### [YOUR TASK]
Write the data out again exactly, with no pictures.

>> start

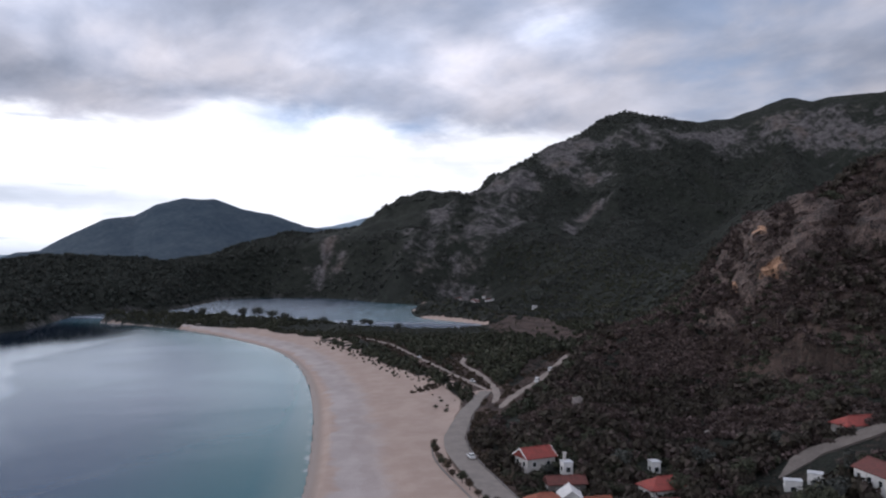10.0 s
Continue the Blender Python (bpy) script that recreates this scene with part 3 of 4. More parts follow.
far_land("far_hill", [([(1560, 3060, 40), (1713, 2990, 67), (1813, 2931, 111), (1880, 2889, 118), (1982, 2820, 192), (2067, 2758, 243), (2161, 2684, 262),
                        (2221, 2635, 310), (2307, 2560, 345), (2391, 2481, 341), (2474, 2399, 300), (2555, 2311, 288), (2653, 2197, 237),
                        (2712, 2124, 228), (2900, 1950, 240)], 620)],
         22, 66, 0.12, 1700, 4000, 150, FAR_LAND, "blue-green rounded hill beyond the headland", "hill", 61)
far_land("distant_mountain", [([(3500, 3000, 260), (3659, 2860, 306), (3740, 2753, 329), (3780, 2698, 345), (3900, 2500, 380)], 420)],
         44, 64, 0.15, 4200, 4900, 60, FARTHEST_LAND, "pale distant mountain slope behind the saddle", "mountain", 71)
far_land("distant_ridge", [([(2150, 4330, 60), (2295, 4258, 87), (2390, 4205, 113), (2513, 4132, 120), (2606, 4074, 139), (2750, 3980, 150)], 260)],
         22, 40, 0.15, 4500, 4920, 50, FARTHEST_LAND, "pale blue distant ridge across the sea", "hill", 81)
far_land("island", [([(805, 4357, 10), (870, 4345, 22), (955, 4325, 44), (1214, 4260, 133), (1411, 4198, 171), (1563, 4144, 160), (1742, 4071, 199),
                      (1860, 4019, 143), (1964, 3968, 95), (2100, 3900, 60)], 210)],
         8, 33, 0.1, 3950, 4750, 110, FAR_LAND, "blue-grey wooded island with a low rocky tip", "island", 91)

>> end

### [RESULT OF THE TASK]
10.0 s
Continue the Blender Python (bpy) script that recreates this scene with part 3 of 4. More parts follow.
far_land("far_hill", [([(1560, 3060, 40), (1713, 2990, 67), (1813, 2931, 111), (1880, 2889, 118), (1982, 2820, 192), (2067, 2758, 243), (2161, 2684, 262),
                        (2221, 2635, 310), (2307, 2560, 345), (2391, 2481, 341), (2474, 2399, 300), (2555, 2311, 288), (2653, 2197, 237),
                        (2712, 2124, 228), (2900, 1950, 240)], 620)],
         22, 66, 0.12, 1700, 4000, 150, FAR_LAND, "blue-green rounded hill beyond the headland", "hill", 61)
far_land("distant_mountain", [([(3500, 3000, 260), (3659, 2860, 306), (3740, 2753, 329), (3780, 2698, 345), (3900, 2500, 380)], 420)],
         44, 64, 0.15, 4200, 4900, 60, FARTHEST_LAND, "pale distant mountain slope behind the saddle", "mountain", 71)
far_land("distant_ridge", [([(2150, 4330, 60), (2295, 4258, 87), (2390, 4205, 113), (2513, 4132, 120), (2606, 4074, 139), (2750, 3980, 150)], 260)],
         22, 40, 0.15, 4500, 4920, 50, FARTHEST_LAND, "pale blue distant ridge across the sea", "hill", 81)
far_land("island", [([(805, 4357, 10), (870, 4345, 22), (955, 4325, 44), (1214, 4260, 133), (1411, 4198, 171), (1563, 4144, 160), (1742, 4071, 199),
                      (1860, 4019, 143), (1964, 3968, 95), (2100, 3900, 60)], 210)],
         8, 33, 0.1, 3950, 4750, 110, FAR_LAND, "blue-grey wooded island with a low rocky tip", "island", 91)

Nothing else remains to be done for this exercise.